- EXERCISE DIRECTIONS:
Set down the material below word for word, excluding the pictures.

[3D scene code data]
+--
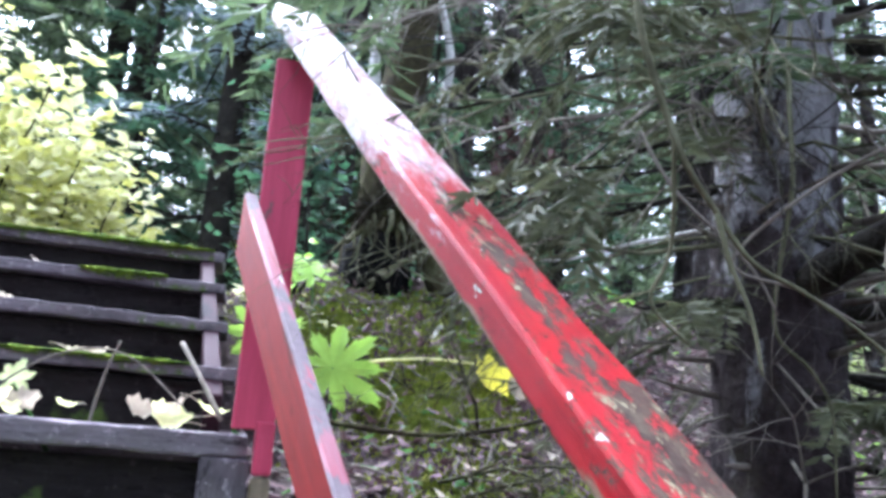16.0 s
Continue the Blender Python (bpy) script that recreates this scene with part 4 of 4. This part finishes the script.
for cx, cy, sx, sy, n in ((0.42, 4.5, 0.13, 0.16, 3600), (1.15, 4.6, 0.25, 0.14, 3800), (0.95, 3.4, 0.2, 0.12, 1600)):
    geo = Geo()
    for k in range(n):
        x, y = rg.gauss(cx, sx), rg.gauss(cy, sy)
        d = Vector((rg.gauss(0, 0.5), rg.gauss(-0.2, 0.5), 1))
        geo.blade((x, y, hill(x, y) + 0.006), d, (rg.gauss(0, 1), rg.gauss(0, 1), 0), 0.022 * rg.uniform(0.5, 1.6), 0.013)
    tagged(geo.put("moss_patch", MOSS_BANK, smooth=False), "thin olive-green moss on the bank below the old tree", "moss", kind="stuff")

# pale leaves caught on the landing
def curled_leaf(label, at, size, turn, tilt, material):
    """A single dry leaf: an oval blade, cupped along its rib, with its stalk."""
    t = thing("fallen_leaf", label, "leaf", at, "leaves on the landing")
    bm = bmesh.new()
    rows = []
    for i in range(7):
        f = i / 6
        w = 0.34 * math.sin(math.pi * min(0.97, f + 0.04)) ** 0.7 * (1 + 0.25 * (-1) ** i)
        rows.append([bm.verts.new((size * (f - 0.5), size * w * s, size * (0.25 * (2 * f - 1) ** 2 + 0.5 * w * s * s * 0.8))) for s in (-1, -0.5, 0, 0.5, 1)])
    for a, b in zip(rows, rows[1:]):
        for k in range(4):
            bm.faces.new((a[k], a[k + 1], b[k + 1], b[k]))
    part("blade", bm, material, t)
    st = Geo()
    st.tube([(size * 0.45, 0, size * 0.2), (size * 0.8, 0, size * 0.3), (size * 1.1, 0.1 * size, size * 0.25)], [0.0018, 0.0015, 0.0012], 4)
    st.put("stalk", LEAF_PALE, t)
    t.rotation_euler = (tilt, 0.3 * math.sin(turn * 3), turn)


rg = random.Random(71)
for k in range(36):
    x = rg.uniform(-0.95, -0.2) if k < 30 else rg.uniform(-0.12, 0.12)
    y = LAND_Y + rg.uniform(0.05, 0.4)
    curled_leaf("pale yellowish leaf lying on the landing" if k % 3 else "dry whitish leaf lying on the landing", (x, y, LAND_Z + 0.008 + rg.uniform(0, 0.04)), rg.uniform(0.05, 0.105), rg.uniform(0, 6.28), rg.uniform(-0.4, 1.2), LEAF_YELLOW if k % 3 else LEAF_PALE)
for k in range(5):
    y, z, r, th = UPPER[k % 4]
    curled_leaf("dry whitish leaf lying on a step", (rg.uniform(-0.7, -0.1), y + 0.06, z + 0.008), 0.06, rg.uniform(0, 6), 0.2, LEAF_PALE)
for k in range(22):
    at = (rg.uniform(-0.85, -0.3), LAND_Y + rg.uniform(0.14, 0.42), LAND_Z + rg.uniform(0.035, 0.1))
    palmate("seedling", "pale yellow-green seedling growing on the landing", at, rg.uniform(0.04, 0.075), (rg.gauss(0, 0.4), -0.7, rg.uniform(0.3, 0.9)), LEAF if k % 3 == 1 else LEAF_SUN, rg.uniform(-1, 1), 5, 220)
stick("short pale twig standing on the landing", [(-0.15, 3.04, 1.78), (-0.135, 3.06, 1.9), (-0.115, 3.08, 1.98)], 0.004, 0.003, TWIG)
stick("thin arched twig on the landing", [(-0.4, 3.0, 1.8), (-0.25, 3.05, 1.93), (-0.1, 3.06, 1.95), (0.06, 3.03, 1.83)], 0.003, 0.002, TWIG)
curled_leaf("curled clear yellow leaf on the mossy bank", (1.03, 4.03, 2.06), 0.24, 1.9, 0.9, LEAF_GOLD)
curled_leaf("curled pale brown leaf on the mossy bank", (1.12, 4.0, 2.03), 0.2, 1.2, 1.0, LEAF_PALE)
geo = Geo()
for k in range(80):
    c = Vector(((1.2, 4.55, 3.12), (1.38, 4.56, 3.08), (1.27, 4.55, 3.22))[k % 3]) + Vector((rg.gauss(0, 0.05), rg.gauss(0, 0.05), rg.gauss(0, 0.08)))
    d = Vector((rg.gauss(0, 0.6), rg.gauss(0, 0.6), -1))
    geo.blade(c - o0, d, d.cross(Vector((rg.gauss(0, 1), rg.gauss(0, 1), 0.2))), 0.09, 0.045, 0.3)
geo.put("dead_leaves", LEAF_DARK, old, "withered dark reddish leaves still hanging", smooth=False)
bm = bmesh.new()
bmesh.ops.create_grid(bm, x_segments=8, y_segments=4, size=0.5)
for v in bm.verts:
    v.co = Vector((0.09 * v.co.x * (1 + 0.35 * noise.noise(v.co * 3)), 0.045 * v.co.y * (1 + 0.5 * noise.noise(v.co * 4 + Vector((3, 0, 0)))), 0.004 + 0.003 * noise.noise(v.co * 6)))
lichen = part("lichen_patch", bm, PALEBARK, None)
lichen.location = (0.06, 2.412, 1.374)
tagged(lichen, "white lichen crust on a grey step", "lichen")
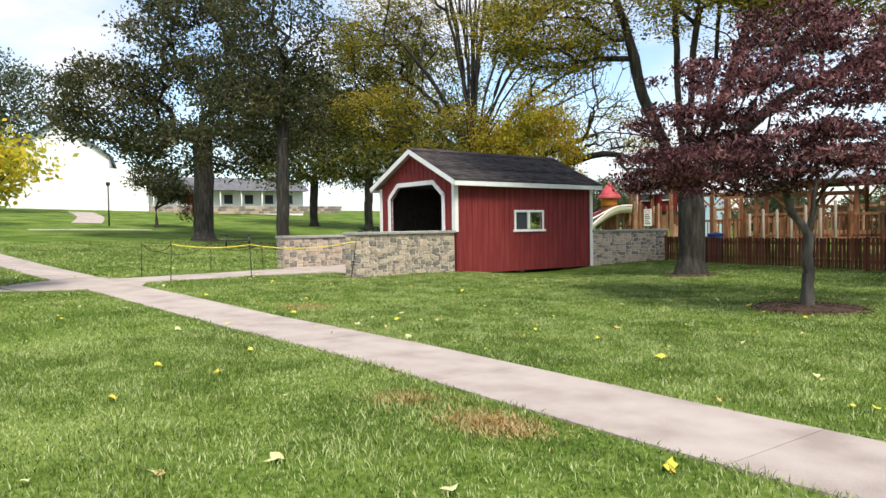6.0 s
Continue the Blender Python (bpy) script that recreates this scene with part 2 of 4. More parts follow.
+--
- WRITTEN SOLUTION:
16.0 s
Continue the Blender Python (bpy) script that recreates this scene with part 4 of 4. This part finishes the script.
for cx, cy, sx, sy, n in ((0.42, 4.5, 0.13, 0.16, 3600), (1.15, 4.6, 0.25, 0.14, 3800), (0.95, 3.4, 0.2, 0.12, 1600)):
    geo = Geo()
    for k in range(n):
        x, y = rg.gauss(cx, sx), rg.gauss(cy, sy)
        d = Vector((rg.gauss(0, 0.5), rg.gauss(-0.2, 0.5), 1))
        geo.blade((x, y, hill(x, y) + 0.006), d, (rg.gauss(0, 1), rg.gauss(0, 1), 0), 0.022 * rg.uniform(0.5, 1.6), 0.013)
    tagged(geo.put("moss_patch", MOSS_BANK, smooth=False), "thin olive-green moss on the bank below the old tree", "moss", kind="stuff")

# pale leaves caught on the landing
def curled_leaf(label, at, size, turn, tilt, material):
    """A single dry leaf: an oval blade, cupped along its rib, with its stalk."""
    t = thing("fallen_leaf", label, "leaf", at, "leaves on the landing")
    bm = bmesh.new()
    rows = []
    for i in range(7):
        f = i / 6
        w = 0.34 * math.sin(math.pi * min(0.97, f + 0.04)) ** 0.7 * (1 + 0.25 * (-1) ** i)
        rows.append([bm.verts.new((size * (f - 0.5), size * w * s, size * (0.25 * (2 * f - 1) ** 2 + 0.5 * w * s * s * 0.8))) for s in (-1, -0.5, 0, 0.5, 1)])
    for a, b in zip(rows, rows[1:]):
        for k in range(4):
            bm.faces.new((a[k], a[k + 1], b[k + 1], b[k]))
    part("blade", bm, material, t)
    st = Geo()
    st.tube([(size * 0.45, 0, size * 0.2), (size * 0.8, 0, size * 0.3), (size * 1.1, 0.1 * size, size * 0.25)], [0.0018, 0.0015, 0.0012], 4)
    st.put("stalk", LEAF_PALE, t)
    t.rotation_euler = (tilt, 0.3 * math.sin(turn * 3), turn)


rg = random.Random(71)
for k in range(36):
    x = rg.uniform(-0.95, -0.2) if k < 30 else rg.uniform(-0.12, 0.12)
    y = LAND_Y + rg.uniform(0.05, 0.4)
    curled_leaf("pale yellowish leaf lying on the landing" if k % 3 else "dry whitish leaf lying on the landing", (x, y, LAND_Z + 0.008 + rg.uniform(0, 0.04)), rg.uniform(0.05, 0.105), rg.uniform(0, 6.28), rg.uniform(-0.4, 1.2), LEAF_YELLOW if k % 3 else LEAF_PALE)
for k in range(5):
    y, z, r, th = UPPER[k % 4]
    curled_leaf("dry whitish leaf lying on a step", (rg.uniform(-0.7, -0.1), y + 0.06, z + 0.008), 0.06, rg.uniform(0, 6), 0.2, LEAF_PALE)
for k in range(22):
    at = (rg.uniform(-0.85, -0.3), LAND_Y + rg.uniform(0.14, 0.42), LAND_Z + rg.uniform(0.035, 0.1))
    palmate("seedling", "pale yellow-green seedling growing on the landing", at, rg.uniform(0.04, 0.075), (rg.gauss(0, 0.4), -0.7, rg.uniform(0.3, 0.9)), LEAF if k % 3 == 1 else LEAF_SUN, rg.uniform(-1, 1), 5, 220)
stick("short pale twig standing on the landing", [(-0.15, 3.04, 1.78), (-0.135, 3.06, 1.9), (-0.115, 3.08, 1.98)], 0.004, 0.003, TWIG)
stick("thin arched twig on the landing", [(-0.4, 3.0, 1.8), (-0.25, 3.05, 1.93), (-0.1, 3.06, 1.95), (0.06, 3.03, 1.83)], 0.003, 0.002, TWIG)
curled_leaf("curled clear yellow leaf on the mossy bank", (1.03, 4.03, 2.06), 0.24, 1.9, 0.9, LEAF_GOLD)
curled_leaf("curled pale brown leaf on the mossy bank", (1.12, 4.0, 2.03), 0.2, 1.2, 1.0, LEAF_PALE)
geo = Geo()
for k in range(80):
    c = Vector(((1.2, 4.55, 3.12), (1.38, 4.56, 3.08), (1.27, 4.55, 3.22))[k % 3]) + Vector((rg.gauss(0, 0.05), rg.gauss(0, 0.05), rg.gauss(0, 0.08)))
    d = Vector((rg.gauss(0, 0.6), rg.gauss(0, 0.6), -1))
    geo.blade(c - o0, d, d.cross(Vector((rg.gauss(0, 1), rg.gauss(0, 1), 0.2))), 0.09, 0.045, 0.3)
geo.put("dead_leaves", LEAF_DARK, old, "withered dark reddish leaves still hanging", smooth=False)
bm = bmesh.new()
bmesh.ops.create_grid(bm, x_segments=8, y_segments=4, size=0.5)
for v in bm.verts:
    v.co = Vector((0.09 * v.co.x * (1 + 0.35 * noise.noise(v.co * 3)), 0.045 * v.co.y * (1 + 0.5 * noise.noise(v.co * 4 + Vector((3, 0, 0)))), 0.004 + 0.003 * noise.noise(v.co * 6)))
lichen = part("lichen_patch", bm, PALEBARK, None)
lichen.location = (0.06, 2.412, 1.374)
tagged(lichen, "white lichen crust on a grey step", "lichen")
6.0 s
Continue the Blender Python (bpy) script that recreates this scene with part 2 of 4. More parts follow.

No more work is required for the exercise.